DATASET RECORDS:
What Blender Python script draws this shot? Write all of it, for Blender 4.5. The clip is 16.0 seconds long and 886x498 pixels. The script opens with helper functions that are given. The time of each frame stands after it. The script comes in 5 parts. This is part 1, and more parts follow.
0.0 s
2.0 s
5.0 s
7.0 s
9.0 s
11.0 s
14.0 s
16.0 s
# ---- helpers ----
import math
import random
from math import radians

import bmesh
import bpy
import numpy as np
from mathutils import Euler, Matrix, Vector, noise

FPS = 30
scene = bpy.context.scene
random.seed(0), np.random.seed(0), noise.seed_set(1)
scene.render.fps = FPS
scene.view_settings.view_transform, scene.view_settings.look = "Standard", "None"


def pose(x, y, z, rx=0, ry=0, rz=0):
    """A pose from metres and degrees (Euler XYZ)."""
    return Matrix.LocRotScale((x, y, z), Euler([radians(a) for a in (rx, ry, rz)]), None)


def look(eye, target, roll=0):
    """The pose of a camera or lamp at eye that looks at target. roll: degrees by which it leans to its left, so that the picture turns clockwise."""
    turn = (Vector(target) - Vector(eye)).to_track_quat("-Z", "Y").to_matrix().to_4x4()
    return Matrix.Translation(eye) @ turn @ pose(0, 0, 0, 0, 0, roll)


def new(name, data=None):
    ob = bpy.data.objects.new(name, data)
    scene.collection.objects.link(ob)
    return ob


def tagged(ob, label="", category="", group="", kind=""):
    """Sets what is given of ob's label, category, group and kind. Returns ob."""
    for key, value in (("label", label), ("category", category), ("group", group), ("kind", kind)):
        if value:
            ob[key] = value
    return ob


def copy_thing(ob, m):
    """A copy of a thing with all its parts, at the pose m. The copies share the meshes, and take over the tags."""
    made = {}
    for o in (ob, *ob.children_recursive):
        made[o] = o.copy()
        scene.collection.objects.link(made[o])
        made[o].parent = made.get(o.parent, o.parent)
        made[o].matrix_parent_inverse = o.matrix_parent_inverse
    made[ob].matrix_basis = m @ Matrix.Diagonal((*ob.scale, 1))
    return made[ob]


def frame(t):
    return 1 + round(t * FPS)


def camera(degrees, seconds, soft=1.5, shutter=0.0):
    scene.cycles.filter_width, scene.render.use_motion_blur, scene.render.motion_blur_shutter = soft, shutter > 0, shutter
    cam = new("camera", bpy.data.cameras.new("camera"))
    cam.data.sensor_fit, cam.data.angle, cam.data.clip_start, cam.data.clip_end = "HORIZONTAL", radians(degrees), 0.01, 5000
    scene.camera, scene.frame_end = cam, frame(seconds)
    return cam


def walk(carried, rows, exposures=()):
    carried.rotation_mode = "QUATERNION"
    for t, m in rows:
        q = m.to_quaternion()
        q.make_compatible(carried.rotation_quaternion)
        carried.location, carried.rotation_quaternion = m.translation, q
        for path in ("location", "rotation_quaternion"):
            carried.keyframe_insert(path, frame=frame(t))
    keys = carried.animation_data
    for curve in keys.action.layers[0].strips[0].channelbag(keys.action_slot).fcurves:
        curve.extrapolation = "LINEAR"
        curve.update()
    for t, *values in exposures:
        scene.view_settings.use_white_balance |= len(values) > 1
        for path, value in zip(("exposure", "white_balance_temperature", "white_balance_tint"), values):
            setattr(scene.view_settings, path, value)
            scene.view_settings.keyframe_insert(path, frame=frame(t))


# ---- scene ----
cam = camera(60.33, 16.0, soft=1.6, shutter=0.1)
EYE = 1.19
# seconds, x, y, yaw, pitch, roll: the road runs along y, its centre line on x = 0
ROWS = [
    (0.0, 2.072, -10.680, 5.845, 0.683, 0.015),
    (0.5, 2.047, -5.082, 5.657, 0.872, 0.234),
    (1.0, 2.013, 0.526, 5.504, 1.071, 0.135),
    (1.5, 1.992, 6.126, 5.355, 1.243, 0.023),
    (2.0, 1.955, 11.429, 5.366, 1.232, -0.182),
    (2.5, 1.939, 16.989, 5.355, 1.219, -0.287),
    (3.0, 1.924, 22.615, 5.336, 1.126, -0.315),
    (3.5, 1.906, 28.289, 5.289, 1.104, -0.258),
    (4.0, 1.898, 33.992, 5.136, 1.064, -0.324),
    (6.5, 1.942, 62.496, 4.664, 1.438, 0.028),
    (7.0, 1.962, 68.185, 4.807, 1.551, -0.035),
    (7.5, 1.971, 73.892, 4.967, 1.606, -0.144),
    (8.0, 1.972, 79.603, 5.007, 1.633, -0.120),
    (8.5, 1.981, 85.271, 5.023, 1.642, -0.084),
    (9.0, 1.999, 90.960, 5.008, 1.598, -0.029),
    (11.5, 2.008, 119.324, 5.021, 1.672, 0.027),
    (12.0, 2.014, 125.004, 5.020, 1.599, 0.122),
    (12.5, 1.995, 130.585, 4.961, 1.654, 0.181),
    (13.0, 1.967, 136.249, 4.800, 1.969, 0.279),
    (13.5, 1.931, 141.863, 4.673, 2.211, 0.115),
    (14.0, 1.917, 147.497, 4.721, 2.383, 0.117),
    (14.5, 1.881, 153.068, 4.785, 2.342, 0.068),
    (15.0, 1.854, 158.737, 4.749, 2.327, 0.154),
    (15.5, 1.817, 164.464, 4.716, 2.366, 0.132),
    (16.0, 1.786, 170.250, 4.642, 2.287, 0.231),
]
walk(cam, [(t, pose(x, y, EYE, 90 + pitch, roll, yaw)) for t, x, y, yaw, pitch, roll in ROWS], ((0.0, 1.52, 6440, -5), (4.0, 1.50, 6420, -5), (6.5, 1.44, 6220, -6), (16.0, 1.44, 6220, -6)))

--

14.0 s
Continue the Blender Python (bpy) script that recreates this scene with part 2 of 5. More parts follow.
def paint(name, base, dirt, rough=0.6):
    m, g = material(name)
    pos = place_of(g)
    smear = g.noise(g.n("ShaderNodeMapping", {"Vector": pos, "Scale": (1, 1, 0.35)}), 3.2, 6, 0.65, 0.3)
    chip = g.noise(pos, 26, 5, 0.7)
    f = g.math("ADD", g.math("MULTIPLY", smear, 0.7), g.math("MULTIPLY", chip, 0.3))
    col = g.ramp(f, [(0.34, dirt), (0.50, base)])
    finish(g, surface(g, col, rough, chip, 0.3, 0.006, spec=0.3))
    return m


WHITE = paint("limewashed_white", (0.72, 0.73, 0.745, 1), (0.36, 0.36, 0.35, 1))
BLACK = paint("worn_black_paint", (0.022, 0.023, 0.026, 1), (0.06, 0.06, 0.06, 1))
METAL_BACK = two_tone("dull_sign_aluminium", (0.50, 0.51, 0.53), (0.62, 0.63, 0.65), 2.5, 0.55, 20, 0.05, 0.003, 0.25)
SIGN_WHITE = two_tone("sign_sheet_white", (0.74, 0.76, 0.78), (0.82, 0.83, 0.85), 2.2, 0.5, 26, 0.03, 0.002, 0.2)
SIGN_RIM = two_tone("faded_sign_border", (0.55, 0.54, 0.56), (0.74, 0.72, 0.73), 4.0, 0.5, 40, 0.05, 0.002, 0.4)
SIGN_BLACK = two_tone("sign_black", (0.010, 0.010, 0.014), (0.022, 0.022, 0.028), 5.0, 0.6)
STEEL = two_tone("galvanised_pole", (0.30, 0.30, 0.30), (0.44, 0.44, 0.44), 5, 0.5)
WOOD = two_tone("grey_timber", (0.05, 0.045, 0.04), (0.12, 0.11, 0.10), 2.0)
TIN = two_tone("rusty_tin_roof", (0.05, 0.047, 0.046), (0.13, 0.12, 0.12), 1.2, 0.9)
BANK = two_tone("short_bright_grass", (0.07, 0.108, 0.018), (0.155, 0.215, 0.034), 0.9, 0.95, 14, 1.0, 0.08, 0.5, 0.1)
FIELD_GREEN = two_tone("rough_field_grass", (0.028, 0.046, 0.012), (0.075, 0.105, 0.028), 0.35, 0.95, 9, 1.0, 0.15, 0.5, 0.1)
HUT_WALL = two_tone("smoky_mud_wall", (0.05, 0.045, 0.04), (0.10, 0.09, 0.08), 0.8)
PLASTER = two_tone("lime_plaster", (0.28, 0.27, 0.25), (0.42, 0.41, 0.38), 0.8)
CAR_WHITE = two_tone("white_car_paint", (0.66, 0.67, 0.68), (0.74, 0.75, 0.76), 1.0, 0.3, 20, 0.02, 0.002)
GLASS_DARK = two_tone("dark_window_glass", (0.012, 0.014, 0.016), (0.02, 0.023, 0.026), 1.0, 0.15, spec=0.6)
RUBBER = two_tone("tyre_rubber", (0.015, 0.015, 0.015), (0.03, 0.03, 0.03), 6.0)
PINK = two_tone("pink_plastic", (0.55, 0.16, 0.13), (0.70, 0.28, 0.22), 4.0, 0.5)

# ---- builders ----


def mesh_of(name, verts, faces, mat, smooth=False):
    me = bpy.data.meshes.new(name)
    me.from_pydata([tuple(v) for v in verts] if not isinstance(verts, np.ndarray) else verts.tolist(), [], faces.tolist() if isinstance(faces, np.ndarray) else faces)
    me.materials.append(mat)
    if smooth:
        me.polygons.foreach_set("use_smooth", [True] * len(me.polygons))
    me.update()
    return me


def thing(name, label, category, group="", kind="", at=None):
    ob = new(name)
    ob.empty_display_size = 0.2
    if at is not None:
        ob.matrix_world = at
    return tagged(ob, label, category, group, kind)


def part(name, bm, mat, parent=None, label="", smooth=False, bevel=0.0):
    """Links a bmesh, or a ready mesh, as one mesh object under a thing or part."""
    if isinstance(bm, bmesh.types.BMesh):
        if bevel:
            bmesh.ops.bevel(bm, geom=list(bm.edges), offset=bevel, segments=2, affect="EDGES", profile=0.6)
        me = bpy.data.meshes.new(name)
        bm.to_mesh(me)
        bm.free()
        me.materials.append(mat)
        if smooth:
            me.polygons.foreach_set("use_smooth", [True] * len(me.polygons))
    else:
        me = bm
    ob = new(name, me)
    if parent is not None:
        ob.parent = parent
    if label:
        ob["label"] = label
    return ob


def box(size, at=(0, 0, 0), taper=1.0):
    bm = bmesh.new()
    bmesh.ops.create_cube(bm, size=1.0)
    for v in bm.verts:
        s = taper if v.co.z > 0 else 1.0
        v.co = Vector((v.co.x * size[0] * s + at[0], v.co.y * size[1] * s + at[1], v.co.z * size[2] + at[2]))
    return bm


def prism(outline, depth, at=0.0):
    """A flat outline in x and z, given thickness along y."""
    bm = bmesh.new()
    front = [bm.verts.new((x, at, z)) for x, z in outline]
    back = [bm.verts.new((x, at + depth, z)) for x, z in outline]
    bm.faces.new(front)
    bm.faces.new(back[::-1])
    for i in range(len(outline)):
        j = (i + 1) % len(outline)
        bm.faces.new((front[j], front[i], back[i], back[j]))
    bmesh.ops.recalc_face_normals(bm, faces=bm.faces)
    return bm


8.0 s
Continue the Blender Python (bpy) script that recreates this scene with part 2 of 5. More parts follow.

* * *

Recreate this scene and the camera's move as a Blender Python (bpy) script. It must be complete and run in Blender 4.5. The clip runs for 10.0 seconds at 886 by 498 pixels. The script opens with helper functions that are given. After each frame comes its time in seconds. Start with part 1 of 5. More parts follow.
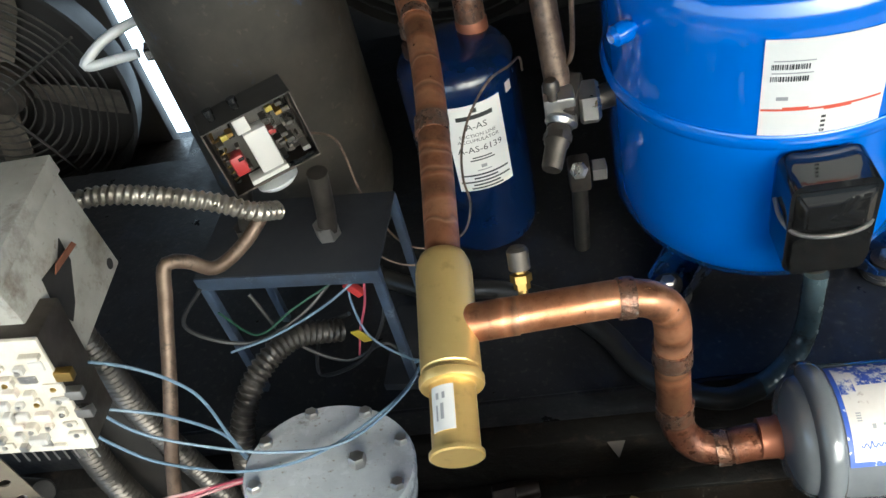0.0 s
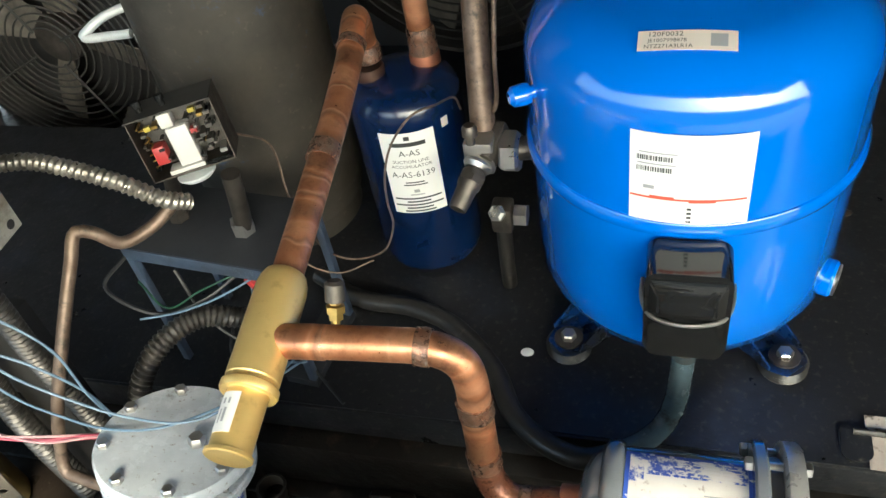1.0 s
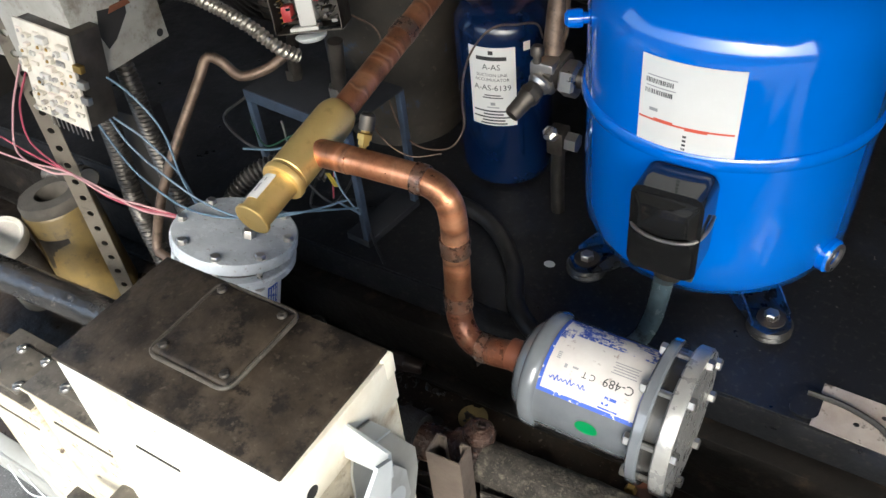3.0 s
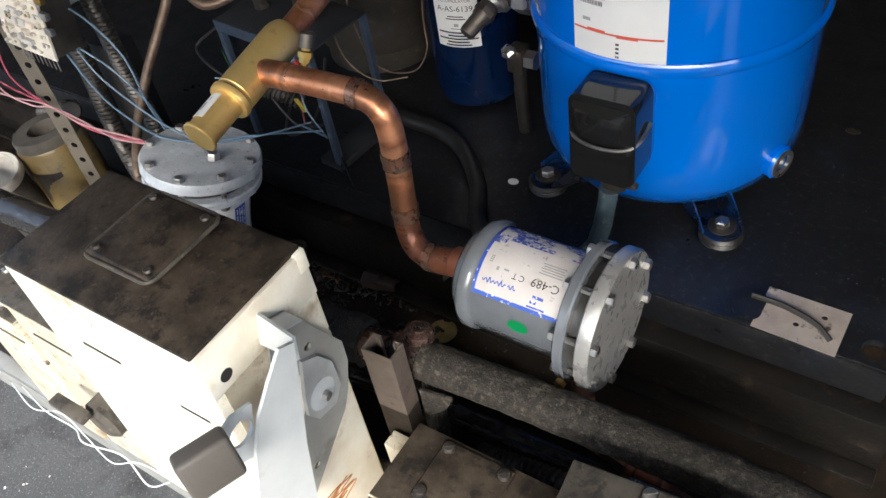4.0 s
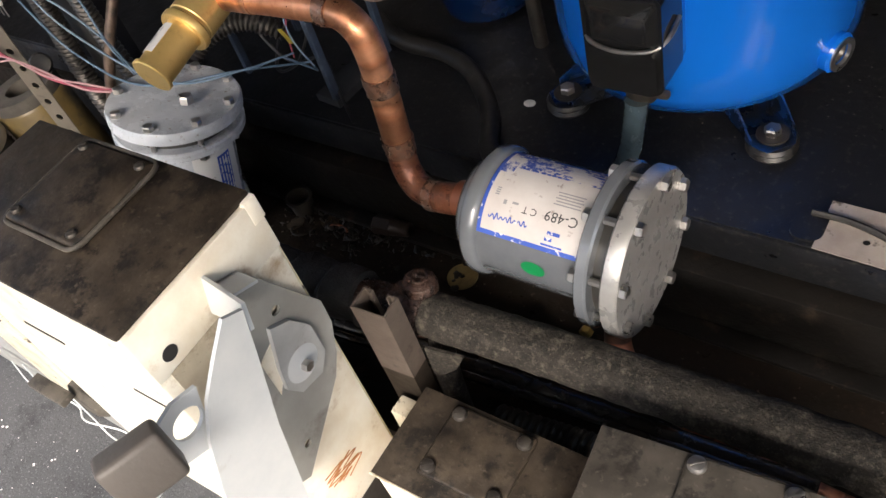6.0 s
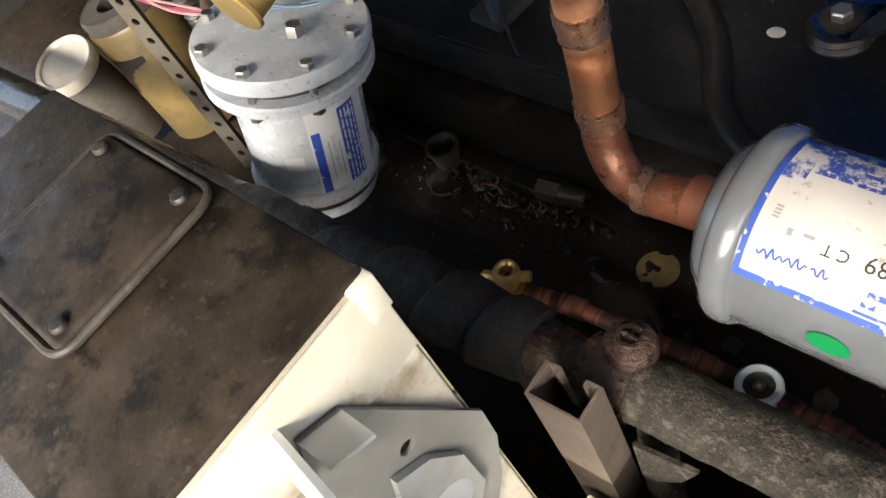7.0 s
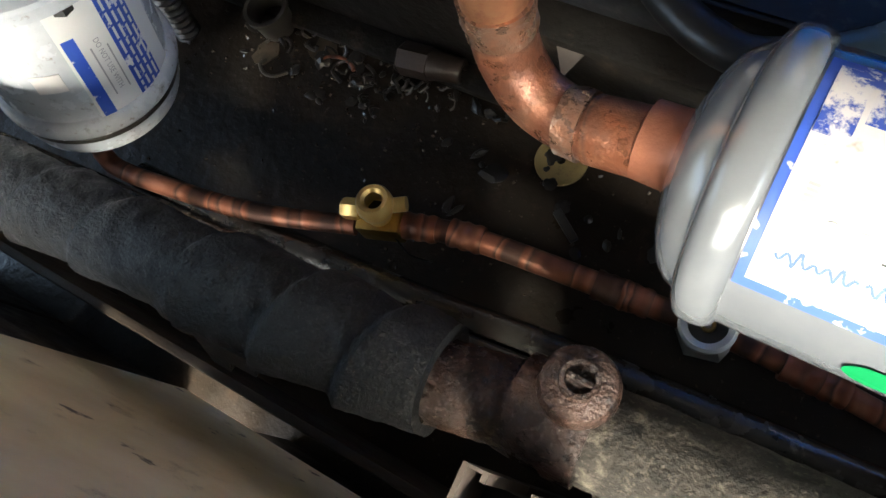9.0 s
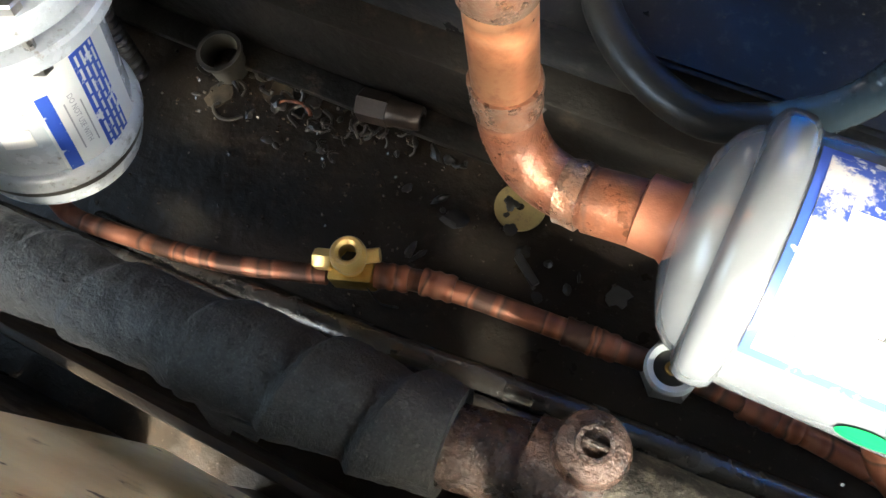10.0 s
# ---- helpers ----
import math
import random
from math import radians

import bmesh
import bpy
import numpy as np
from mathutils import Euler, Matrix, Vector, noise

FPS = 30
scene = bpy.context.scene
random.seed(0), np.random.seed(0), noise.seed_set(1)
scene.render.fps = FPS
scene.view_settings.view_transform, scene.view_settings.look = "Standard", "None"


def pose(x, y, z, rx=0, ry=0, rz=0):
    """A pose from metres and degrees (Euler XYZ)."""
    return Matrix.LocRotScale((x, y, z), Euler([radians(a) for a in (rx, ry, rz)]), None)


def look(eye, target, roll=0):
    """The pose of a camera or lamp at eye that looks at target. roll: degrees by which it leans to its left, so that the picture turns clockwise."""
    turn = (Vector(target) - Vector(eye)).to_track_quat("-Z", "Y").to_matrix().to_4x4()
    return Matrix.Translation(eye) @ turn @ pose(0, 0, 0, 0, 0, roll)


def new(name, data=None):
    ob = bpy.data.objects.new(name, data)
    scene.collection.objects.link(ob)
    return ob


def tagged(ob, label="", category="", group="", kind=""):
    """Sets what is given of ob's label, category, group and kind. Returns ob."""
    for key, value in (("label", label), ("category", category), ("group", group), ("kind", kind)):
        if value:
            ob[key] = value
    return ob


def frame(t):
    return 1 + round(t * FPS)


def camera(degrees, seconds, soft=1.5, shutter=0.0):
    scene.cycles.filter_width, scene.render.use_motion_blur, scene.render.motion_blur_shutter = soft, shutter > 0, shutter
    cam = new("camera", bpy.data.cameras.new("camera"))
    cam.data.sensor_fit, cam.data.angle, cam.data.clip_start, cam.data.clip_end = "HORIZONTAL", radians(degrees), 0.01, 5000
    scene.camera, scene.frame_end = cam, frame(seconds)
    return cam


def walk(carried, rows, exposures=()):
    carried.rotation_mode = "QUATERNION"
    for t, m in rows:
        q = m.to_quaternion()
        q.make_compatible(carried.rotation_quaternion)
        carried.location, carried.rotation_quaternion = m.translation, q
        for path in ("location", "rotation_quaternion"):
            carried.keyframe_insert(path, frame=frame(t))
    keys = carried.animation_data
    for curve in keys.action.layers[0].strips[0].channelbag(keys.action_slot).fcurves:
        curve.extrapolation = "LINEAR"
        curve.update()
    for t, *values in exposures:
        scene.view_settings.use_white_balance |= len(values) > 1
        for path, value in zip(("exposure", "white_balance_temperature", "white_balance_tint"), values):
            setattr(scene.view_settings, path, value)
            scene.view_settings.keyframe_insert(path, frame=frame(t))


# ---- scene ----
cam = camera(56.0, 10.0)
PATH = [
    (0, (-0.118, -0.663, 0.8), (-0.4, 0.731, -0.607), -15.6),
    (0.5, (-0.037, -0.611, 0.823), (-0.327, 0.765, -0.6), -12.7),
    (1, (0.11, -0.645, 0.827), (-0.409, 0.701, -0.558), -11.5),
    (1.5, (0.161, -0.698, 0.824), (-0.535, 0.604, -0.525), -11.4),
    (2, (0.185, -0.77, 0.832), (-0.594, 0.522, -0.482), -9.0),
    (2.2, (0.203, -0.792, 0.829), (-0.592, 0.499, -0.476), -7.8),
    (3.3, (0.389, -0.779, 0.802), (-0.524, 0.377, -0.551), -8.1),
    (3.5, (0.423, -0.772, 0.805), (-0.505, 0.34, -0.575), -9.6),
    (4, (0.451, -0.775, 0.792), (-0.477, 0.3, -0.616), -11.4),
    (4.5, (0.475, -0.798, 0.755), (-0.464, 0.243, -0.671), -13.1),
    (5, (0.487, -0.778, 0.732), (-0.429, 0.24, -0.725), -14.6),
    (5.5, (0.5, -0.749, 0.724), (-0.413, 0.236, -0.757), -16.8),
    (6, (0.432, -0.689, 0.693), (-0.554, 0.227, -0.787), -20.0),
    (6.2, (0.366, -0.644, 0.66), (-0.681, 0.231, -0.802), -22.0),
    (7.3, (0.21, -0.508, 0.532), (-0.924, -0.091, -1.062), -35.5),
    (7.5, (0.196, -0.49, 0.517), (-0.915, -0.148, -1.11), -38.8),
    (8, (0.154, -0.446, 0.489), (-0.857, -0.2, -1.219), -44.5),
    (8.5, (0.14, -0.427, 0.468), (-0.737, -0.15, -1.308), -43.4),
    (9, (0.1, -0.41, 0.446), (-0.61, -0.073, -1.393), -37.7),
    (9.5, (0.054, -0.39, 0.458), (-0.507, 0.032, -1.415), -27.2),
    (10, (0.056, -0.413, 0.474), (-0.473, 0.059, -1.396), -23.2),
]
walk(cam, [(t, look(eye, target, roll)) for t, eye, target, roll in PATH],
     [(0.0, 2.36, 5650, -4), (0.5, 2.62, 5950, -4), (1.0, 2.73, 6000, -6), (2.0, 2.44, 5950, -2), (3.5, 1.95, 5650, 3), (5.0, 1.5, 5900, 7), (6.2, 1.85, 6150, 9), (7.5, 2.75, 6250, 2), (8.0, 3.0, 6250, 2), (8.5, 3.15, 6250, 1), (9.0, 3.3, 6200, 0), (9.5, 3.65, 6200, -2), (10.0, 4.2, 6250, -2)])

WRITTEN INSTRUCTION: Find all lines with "Blender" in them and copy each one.

EXERCISE RESULT:
What Blender Python script draws this shot? Write all of it, for Blender 4.5. The clip is 16.0 seconds long and 886x498 pixels. The script opens with helper functions that are given. The time of each frame stands after it. The script comes in 5 parts. This is part 1, and more parts follow.
Continue the Blender Python (bpy) script that recreates this scene with part 2 of 5. More parts follow.
Continue the Blender Python (bpy) script that recreates this scene with part 2 of 5. More parts follow.
Recreate this scene and the camera's move as a Blender Python (bpy) script. It must be complete and run in Blender 4.5. The clip runs for 10.0 seconds at 886 by 498 pixels. The script opens with helper functions that are given. After each frame comes its time in seconds. Start with part 1 of 5. More parts follow.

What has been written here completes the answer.